Delaval began his career in the Royal Navy in c. 1712. He retired, on half pay, as a Lieutenant in 1715; but was made Captain in 1719. In April 1716 he was sent to intercept the Jacobite expedition during the Jacobite Rising of 1715, and the following June he was ordered to the Baltic.

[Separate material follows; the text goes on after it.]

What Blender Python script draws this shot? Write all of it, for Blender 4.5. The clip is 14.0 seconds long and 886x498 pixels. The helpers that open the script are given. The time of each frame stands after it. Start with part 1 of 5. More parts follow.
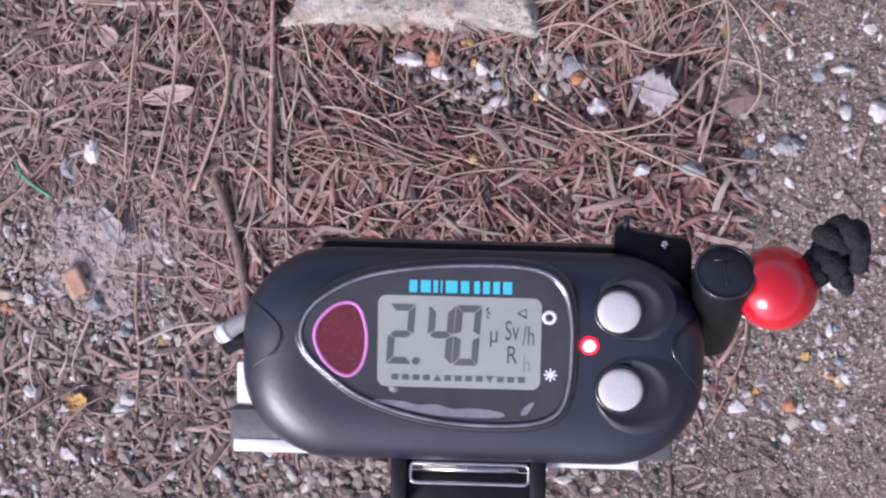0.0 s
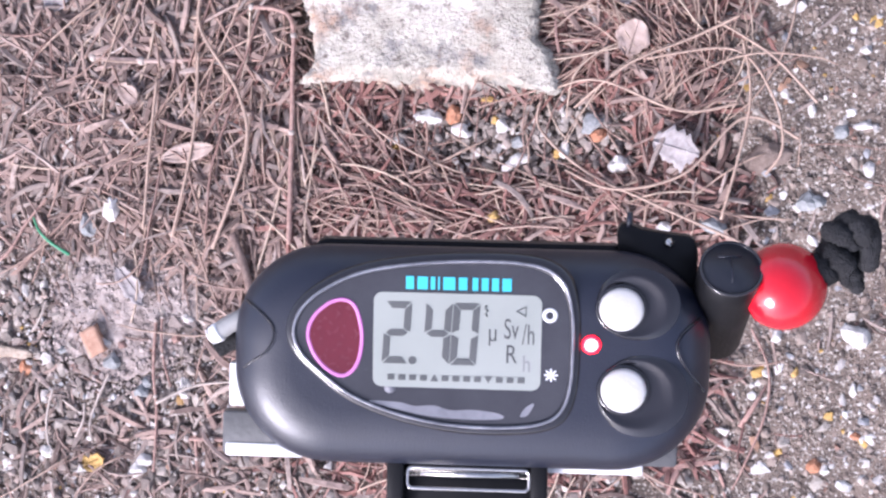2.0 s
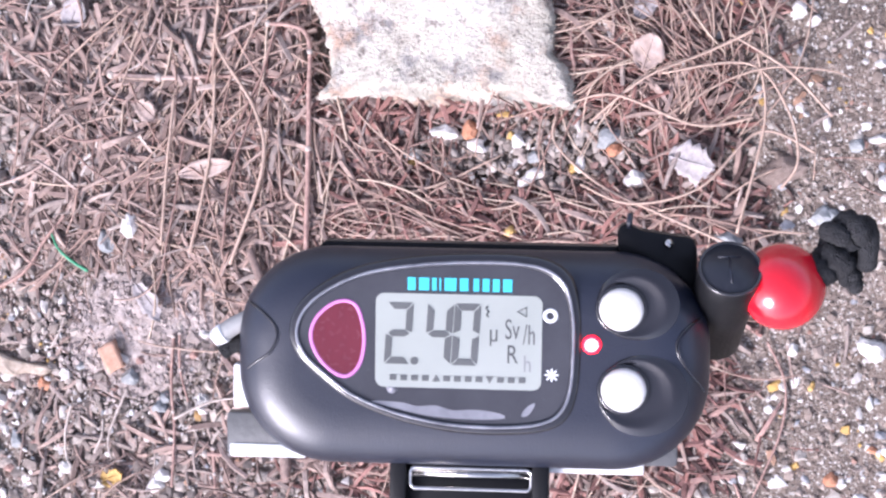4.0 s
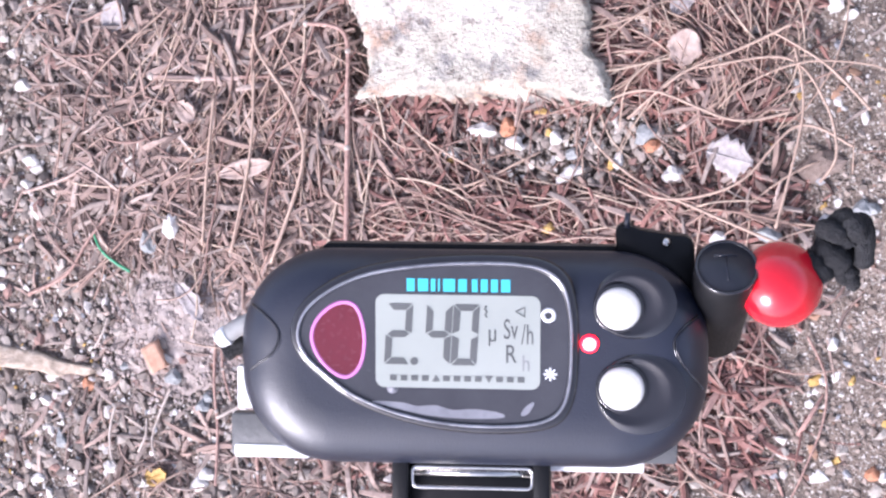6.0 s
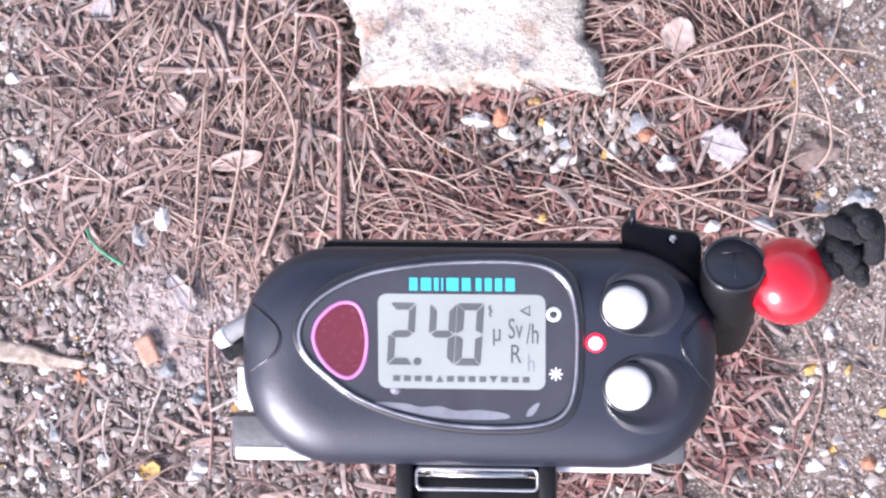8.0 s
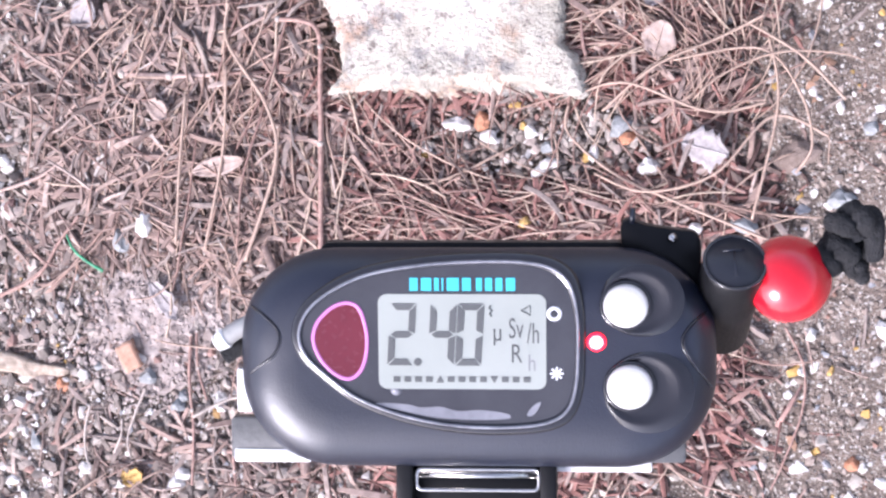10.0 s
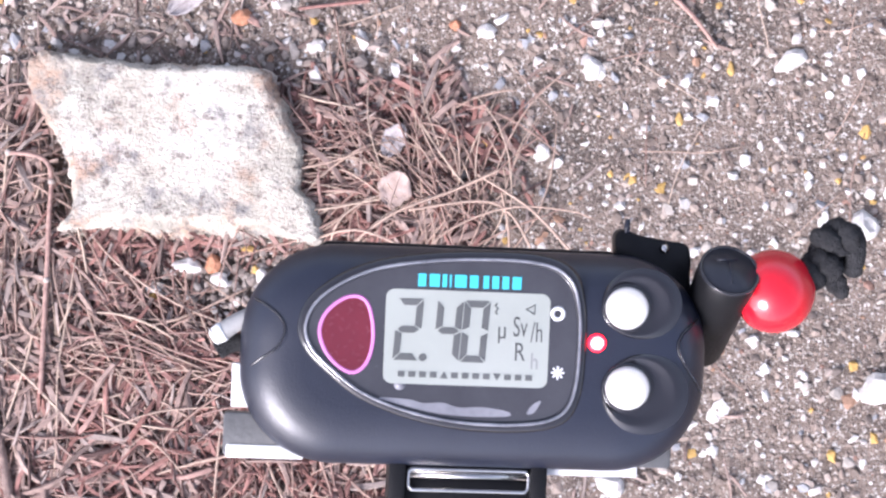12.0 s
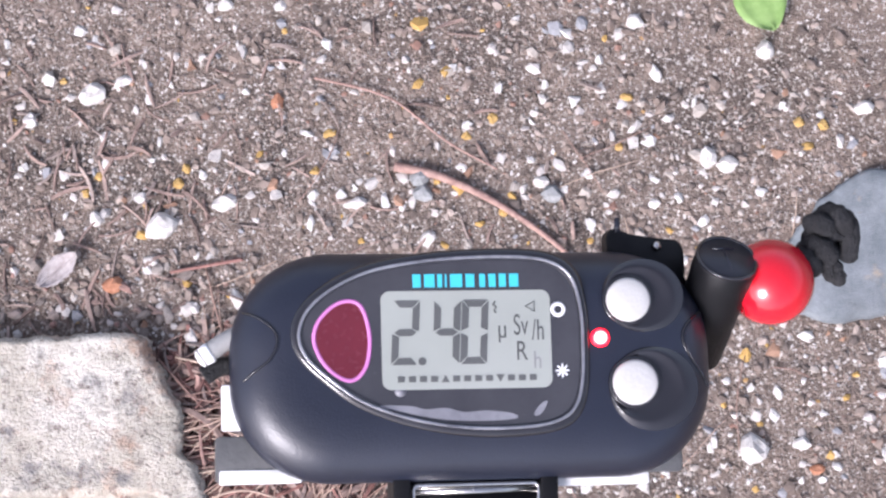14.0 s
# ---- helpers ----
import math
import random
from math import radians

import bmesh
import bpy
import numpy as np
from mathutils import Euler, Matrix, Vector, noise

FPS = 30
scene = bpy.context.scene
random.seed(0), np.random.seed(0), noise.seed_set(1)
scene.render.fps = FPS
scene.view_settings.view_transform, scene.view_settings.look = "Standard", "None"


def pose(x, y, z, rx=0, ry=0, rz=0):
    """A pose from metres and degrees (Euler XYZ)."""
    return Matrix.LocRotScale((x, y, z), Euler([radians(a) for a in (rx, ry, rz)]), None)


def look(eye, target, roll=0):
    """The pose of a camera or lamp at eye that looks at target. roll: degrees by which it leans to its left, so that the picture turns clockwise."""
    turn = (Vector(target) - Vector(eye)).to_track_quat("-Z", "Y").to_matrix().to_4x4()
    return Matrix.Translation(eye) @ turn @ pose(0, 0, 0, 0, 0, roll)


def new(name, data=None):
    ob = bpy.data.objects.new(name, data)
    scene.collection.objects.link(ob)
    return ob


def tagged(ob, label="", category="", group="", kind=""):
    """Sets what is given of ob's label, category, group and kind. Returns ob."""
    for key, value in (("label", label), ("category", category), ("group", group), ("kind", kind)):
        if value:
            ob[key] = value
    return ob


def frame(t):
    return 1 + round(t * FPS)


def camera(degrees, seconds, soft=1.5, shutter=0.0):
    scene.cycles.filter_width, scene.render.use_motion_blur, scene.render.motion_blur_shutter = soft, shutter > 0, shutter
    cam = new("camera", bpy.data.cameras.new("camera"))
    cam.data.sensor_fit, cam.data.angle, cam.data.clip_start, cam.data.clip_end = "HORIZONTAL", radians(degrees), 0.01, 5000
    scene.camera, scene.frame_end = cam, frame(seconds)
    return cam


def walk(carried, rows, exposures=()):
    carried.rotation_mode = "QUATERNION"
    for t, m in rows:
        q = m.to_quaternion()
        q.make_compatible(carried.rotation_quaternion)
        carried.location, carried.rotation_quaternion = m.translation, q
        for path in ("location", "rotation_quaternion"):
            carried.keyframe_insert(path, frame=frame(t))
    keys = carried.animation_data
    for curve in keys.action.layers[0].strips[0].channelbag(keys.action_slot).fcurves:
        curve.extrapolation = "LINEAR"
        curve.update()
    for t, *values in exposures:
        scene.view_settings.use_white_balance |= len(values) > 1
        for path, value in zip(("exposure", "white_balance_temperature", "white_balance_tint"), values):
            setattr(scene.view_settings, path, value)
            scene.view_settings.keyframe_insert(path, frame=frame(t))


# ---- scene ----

He represented Northumberland in Parliament from 1716 to 1722. He was first elected with the support of Charles Howard, 3rd Earl of Carlisle. He sat as a Whig and voted with the government in all recorded divisions. From 1729 to 1730, he was High Sheriff of Northumberland.

==Personal life==
In August 1724 he married Rhoda Apreece, heiress of Doddington Hall, Lincolnshire who was the daughter of Robert Apreece and Sarah ( Hussey) Apreece. Together, they had eleven children, including:

- Rhoda Delaval (1725–1757), who married Sir Edward Astley, 4th Baronet of Melton Constable.
- Sir Francis Blake Delaval (1727–1771), who married Lady Nassau Powlett ( Lady Isabella Tufton), a daughter of Thomas Tufton, 6th Earl of Thanet and widow of Lord Nassau Powlett, but died without legitimate issue.
- John Hussey Delaval, 1st Baron Delaval (1728–1808), who married twice but his only son predeceased him.
- Edward Hussey Delaval (1729–1814), who married Sarah Scott, daughter of George Scott of Methley.
- Anne Hussey Delaval (1737–1812), who married, as his third wife, William Stanhope, MP for Buckinghamshire, in 1759.
- Sarah Delaval (1742–1821), who married John Savile, 1st Earl of Mexborough in 1760.
- Charlotte Sophia Blake Delaval (d. 1823), who married Sir Robert Smyth, 5th Baronet in 1776.

In 1729, he completed the construction of Seaton Delaval Hall, which was finished according to John Vanbrugh's original plan and cost an estimated £10,000.On 9 December 1752, Captain Delaval fell down the steps of the South Portico of Seaton Delaval Hall, and died of his injuries. His uncle, George Delaval, from whom he inherited the Hall, also died from a fall on the estate; he fell from his horse.

===Descendants===
Through his son Edward, he was a grandfather of Sarah Hussey (née Delaval) Gunman, who inherited Doddington Hall.

Through his daughter Rhoda, he was a grandfather of Jacob Astley, through whom Seaton Delaval passed to the Astley family (later Baron Hastings).

Through his daughter Sarah, he was a grandfather of John Savile, 2nd Earl of Mexborough.